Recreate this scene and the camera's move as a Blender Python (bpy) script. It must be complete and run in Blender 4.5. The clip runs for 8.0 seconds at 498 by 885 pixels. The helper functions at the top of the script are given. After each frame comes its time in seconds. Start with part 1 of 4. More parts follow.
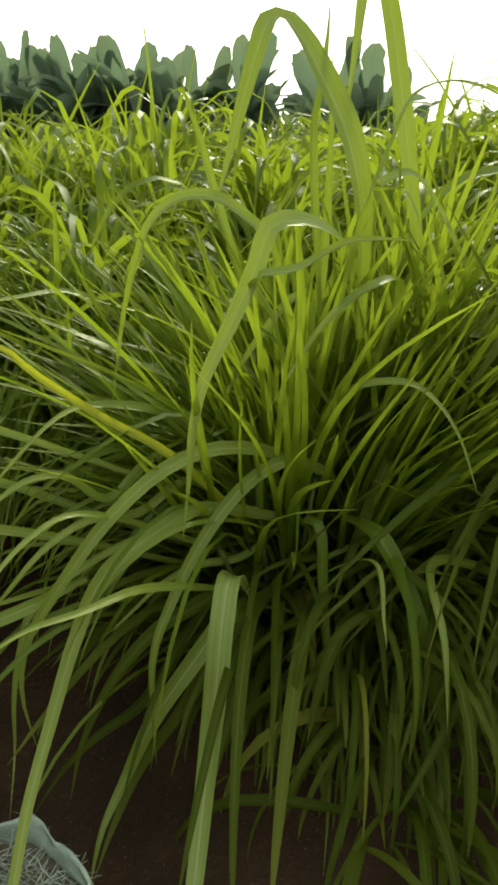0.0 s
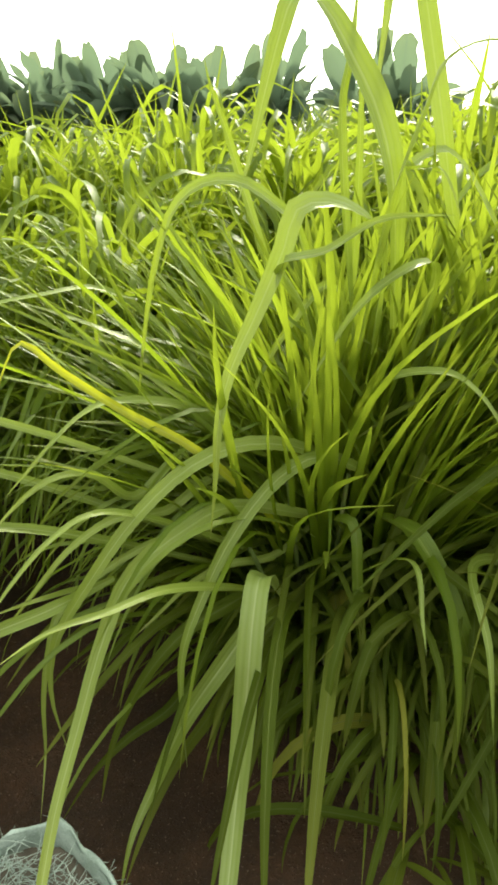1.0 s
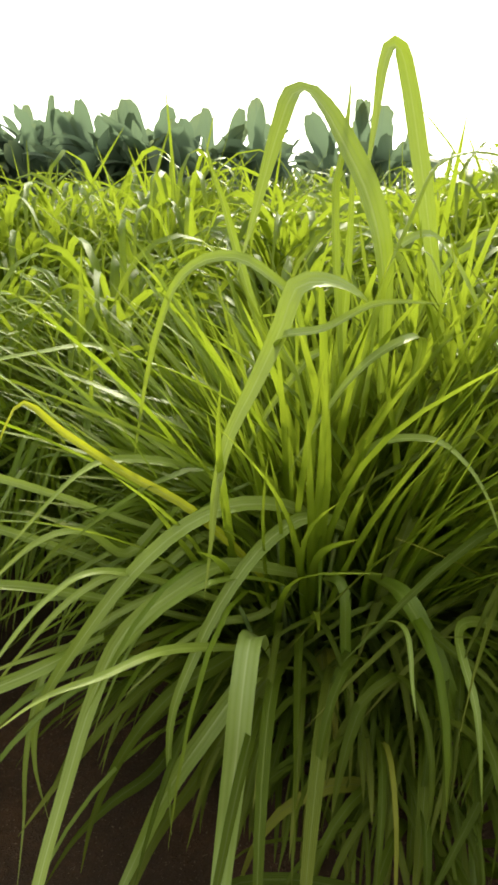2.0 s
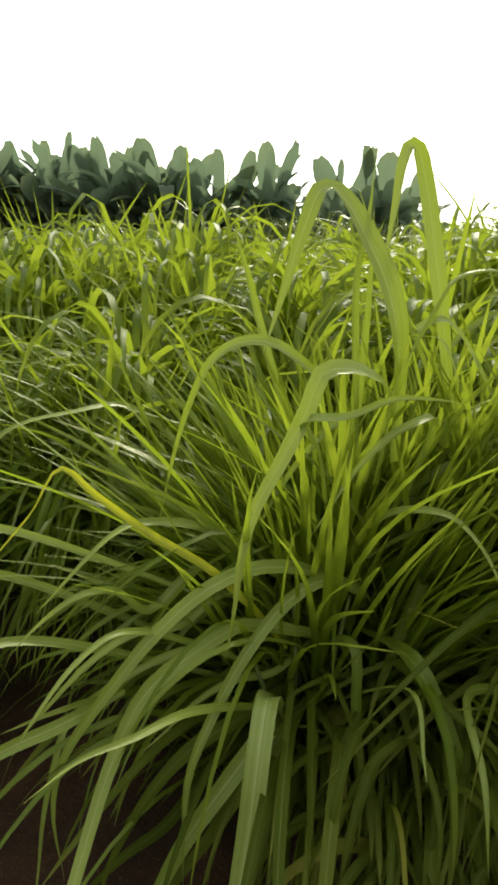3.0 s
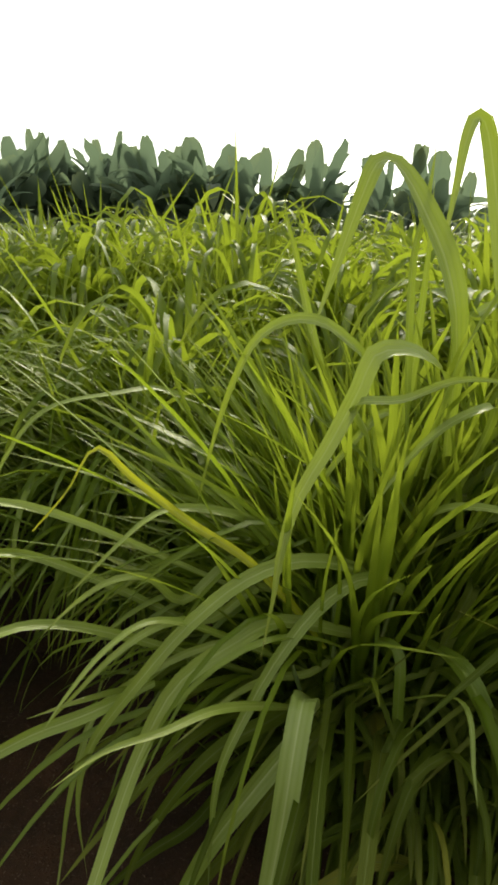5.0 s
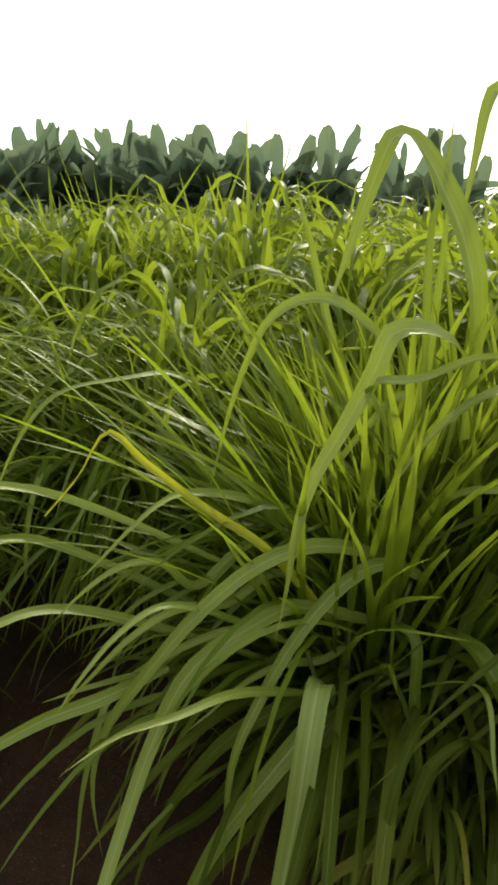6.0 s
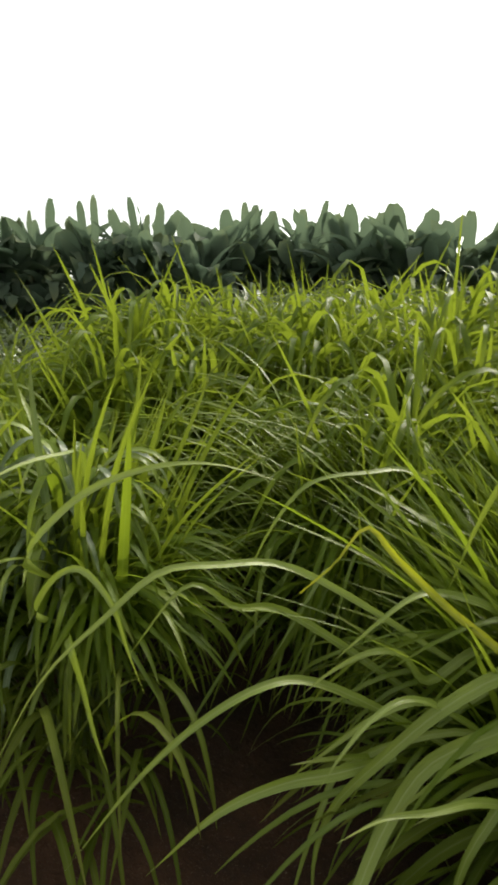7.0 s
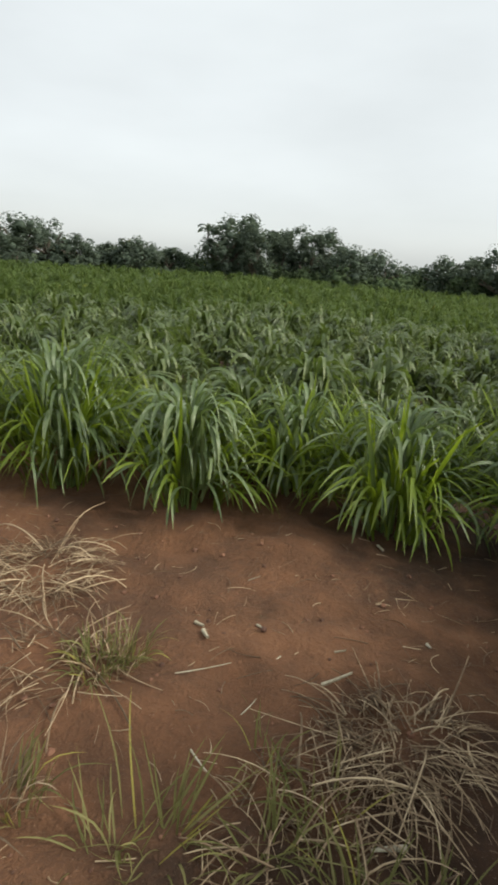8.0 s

__Aim of the exercise__.
Do not include the images; transcribe the rest of the listing exactly.

__Expected answer__.
Recreate this scene and the camera's move as a Blender Python (bpy) script. It must be complete and run in Blender 4.5. The clip runs for 8.0 seconds at 498 by 885 pixels. The helper functions at the top of the script are given. After each frame comes its time in seconds. Start with part 1 of 4. More parts follow.
0.0 s
1.0 s
2.0 s
3.0 s
5.0 s
6.0 s
7.0 s
8.0 s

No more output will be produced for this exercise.